Extract each line of the material that follows exactly and omit its pictures.

Supplied material

--

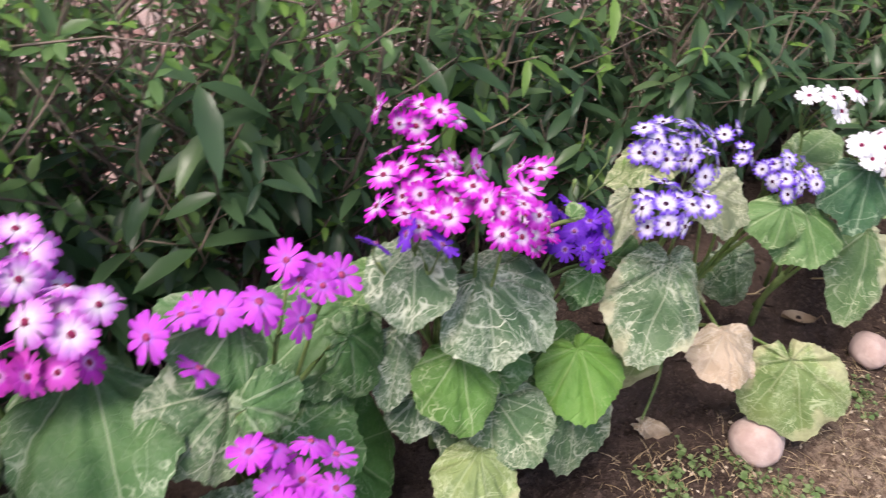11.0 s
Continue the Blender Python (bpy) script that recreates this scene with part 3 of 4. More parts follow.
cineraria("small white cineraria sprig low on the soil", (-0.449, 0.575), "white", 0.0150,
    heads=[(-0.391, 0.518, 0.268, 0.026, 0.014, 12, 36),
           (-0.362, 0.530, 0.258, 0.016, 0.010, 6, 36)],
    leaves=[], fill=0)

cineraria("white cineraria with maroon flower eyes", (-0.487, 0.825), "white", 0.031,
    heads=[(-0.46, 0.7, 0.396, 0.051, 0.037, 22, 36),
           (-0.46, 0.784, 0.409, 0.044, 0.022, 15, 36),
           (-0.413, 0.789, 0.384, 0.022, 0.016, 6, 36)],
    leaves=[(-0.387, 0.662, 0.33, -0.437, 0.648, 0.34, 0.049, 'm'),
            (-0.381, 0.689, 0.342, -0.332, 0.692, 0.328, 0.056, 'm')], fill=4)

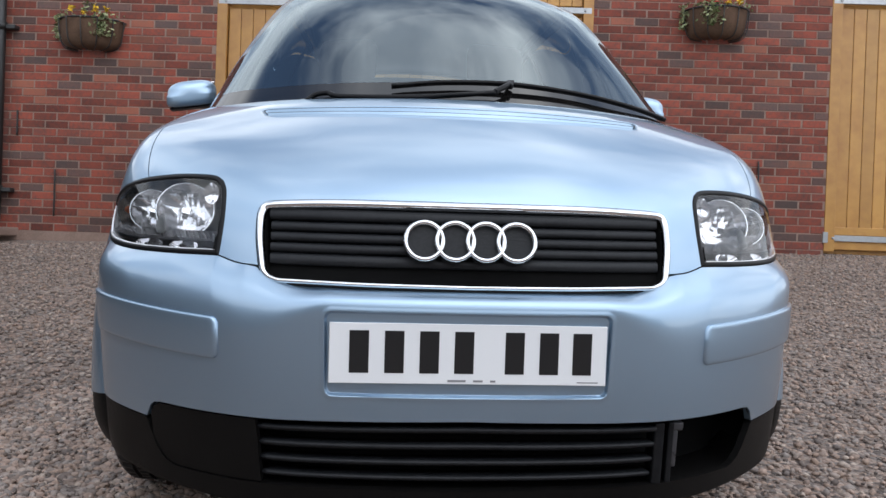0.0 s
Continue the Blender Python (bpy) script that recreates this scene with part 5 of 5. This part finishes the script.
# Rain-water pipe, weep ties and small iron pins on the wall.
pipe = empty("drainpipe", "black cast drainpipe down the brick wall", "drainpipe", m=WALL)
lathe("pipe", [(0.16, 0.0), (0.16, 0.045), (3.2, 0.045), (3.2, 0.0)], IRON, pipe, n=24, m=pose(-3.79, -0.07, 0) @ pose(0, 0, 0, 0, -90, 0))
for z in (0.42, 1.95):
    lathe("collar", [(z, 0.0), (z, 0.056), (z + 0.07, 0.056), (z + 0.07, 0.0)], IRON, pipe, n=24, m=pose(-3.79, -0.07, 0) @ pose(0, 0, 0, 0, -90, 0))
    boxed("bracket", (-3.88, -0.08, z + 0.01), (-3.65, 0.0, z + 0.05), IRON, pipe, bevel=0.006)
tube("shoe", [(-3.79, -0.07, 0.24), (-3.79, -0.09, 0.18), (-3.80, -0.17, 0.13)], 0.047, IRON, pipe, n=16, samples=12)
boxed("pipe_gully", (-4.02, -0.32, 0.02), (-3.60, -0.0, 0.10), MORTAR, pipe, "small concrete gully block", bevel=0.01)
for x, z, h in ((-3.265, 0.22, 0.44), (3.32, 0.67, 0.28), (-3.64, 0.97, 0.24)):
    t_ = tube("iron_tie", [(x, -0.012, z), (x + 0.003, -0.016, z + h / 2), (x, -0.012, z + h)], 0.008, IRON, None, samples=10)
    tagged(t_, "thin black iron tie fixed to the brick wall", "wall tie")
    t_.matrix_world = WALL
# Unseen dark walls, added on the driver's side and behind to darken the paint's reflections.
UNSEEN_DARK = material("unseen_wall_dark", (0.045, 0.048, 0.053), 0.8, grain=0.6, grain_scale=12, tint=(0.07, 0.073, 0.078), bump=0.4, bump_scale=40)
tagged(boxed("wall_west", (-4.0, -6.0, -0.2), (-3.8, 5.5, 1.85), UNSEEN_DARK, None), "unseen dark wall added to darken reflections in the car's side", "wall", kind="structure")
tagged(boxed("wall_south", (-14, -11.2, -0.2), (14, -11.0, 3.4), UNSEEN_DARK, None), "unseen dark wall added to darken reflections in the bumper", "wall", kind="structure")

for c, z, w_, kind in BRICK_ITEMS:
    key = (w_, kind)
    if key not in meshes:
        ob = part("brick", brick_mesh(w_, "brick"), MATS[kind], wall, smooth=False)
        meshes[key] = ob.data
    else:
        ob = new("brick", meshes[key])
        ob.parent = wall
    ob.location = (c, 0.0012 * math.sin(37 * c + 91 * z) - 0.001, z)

--

Completed task
11.0 s
Continue the Blender Python (bpy) script that recreates this scene with part 3 of 4. More parts follow.
cineraria("small white cineraria sprig low on the soil", (-0.449, 0.575), "white", 0.0150,
    heads=[(-0.391, 0.518, 0.268, 0.026, 0.014, 12, 36),
           (-0.362, 0.530, 0.258, 0.016, 0.010, 6, 36)],
    leaves=[], fill=0)

cineraria("white cineraria with maroon flower eyes", (-0.487, 0.825), "white", 0.031,
    heads=[(-0.46, 0.7, 0.396, 0.051, 0.037, 22, 36),
           (-0.46, 0.784, 0.409, 0.044, 0.022, 15, 36),
           (-0.413, 0.789, 0.384, 0.022, 0.016, 6, 36)],
    leaves=[(-0.387, 0.662, 0.33, -0.437, 0.648, 0.34, 0.049, 'm'),
            (-0.381, 0.689, 0.342, -0.332, 0.692, 0.328, 0.056, 'm')], fill=4)

0.0 s
Continue the Blender Python (bpy) script that recreates this scene with part 5 of 5. This part finishes the script.
# Rain-water pipe, weep ties and small iron pins on the wall.
pipe = empty("drainpipe", "black cast drainpipe down the brick wall", "drainpipe", m=WALL)
lathe("pipe", [(0.16, 0.0), (0.16, 0.045), (3.2, 0.045), (3.2, 0.0)], IRON, pipe, n=24, m=pose(-3.79, -0.07, 0) @ pose(0, 0, 0, 0, -90, 0))
for z in (0.42, 1.95):
    lathe("collar", [(z, 0.0), (z, 0.056), (z + 0.07, 0.056), (z + 0.07, 0.0)], IRON, pipe, n=24, m=pose(-3.79, -0.07, 0) @ pose(0, 0, 0, 0, -90, 0))
    boxed("bracket", (-3.88, -0.08, z + 0.01), (-3.65, 0.0, z + 0.05), IRON, pipe, bevel=0.006)
tube("shoe", [(-3.79, -0.07, 0.24), (-3.79, -0.09, 0.18), (-3.80, -0.17, 0.13)], 0.047, IRON, pipe, n=16, samples=12)
boxed("pipe_gully", (-4.02, -0.32, 0.02), (-3.60, -0.0, 0.10), MORTAR, pipe, "small concrete gully block", bevel=0.01)
for x, z, h in ((-3.265, 0.22, 0.44), (3.32, 0.67, 0.28), (-3.64, 0.97, 0.24)):
    t_ = tube("iron_tie", [(x, -0.012, z), (x + 0.003, -0.016, z + h / 2), (x, -0.012, z + h)], 0.008, IRON, None, samples=10)
    tagged(t_, "thin black iron tie fixed to the brick wall", "wall tie")
    t_.matrix_world = WALL
# Unseen dark walls, added on the driver's side and behind to darken the paint's reflections.
UNSEEN_DARK = material("unseen_wall_dark", (0.045, 0.048, 0.053), 0.8, grain=0.6, grain_scale=12, tint=(0.07, 0.073, 0.078), bump=0.4, bump_scale=40)
tagged(boxed("wall_west", (-4.0, -6.0, -0.2), (-3.8, 5.5, 1.85), UNSEEN_DARK, None), "unseen dark wall added to darken reflections in the car's side", "wall", kind="structure")
tagged(boxed("wall_south", (-14, -11.2, -0.2), (14, -11.0, 3.4), UNSEEN_DARK, None), "unseen dark wall added to darken reflections in the bumper", "wall", kind="structure")

for c, z, w_, kind in BRICK_ITEMS:
    key = (w_, kind)
    if key not in meshes:
        ob = part("brick", brick_mesh(w_, "brick"), MATS[kind], wall, smooth=False)
        meshes[key] = ob.data
    else:
        ob = new("brick", meshes[key])
        ob.parent = wall
    ob.location = (c, 0.0012 * math.sin(37 * c + 91 * z) - 0.001, z)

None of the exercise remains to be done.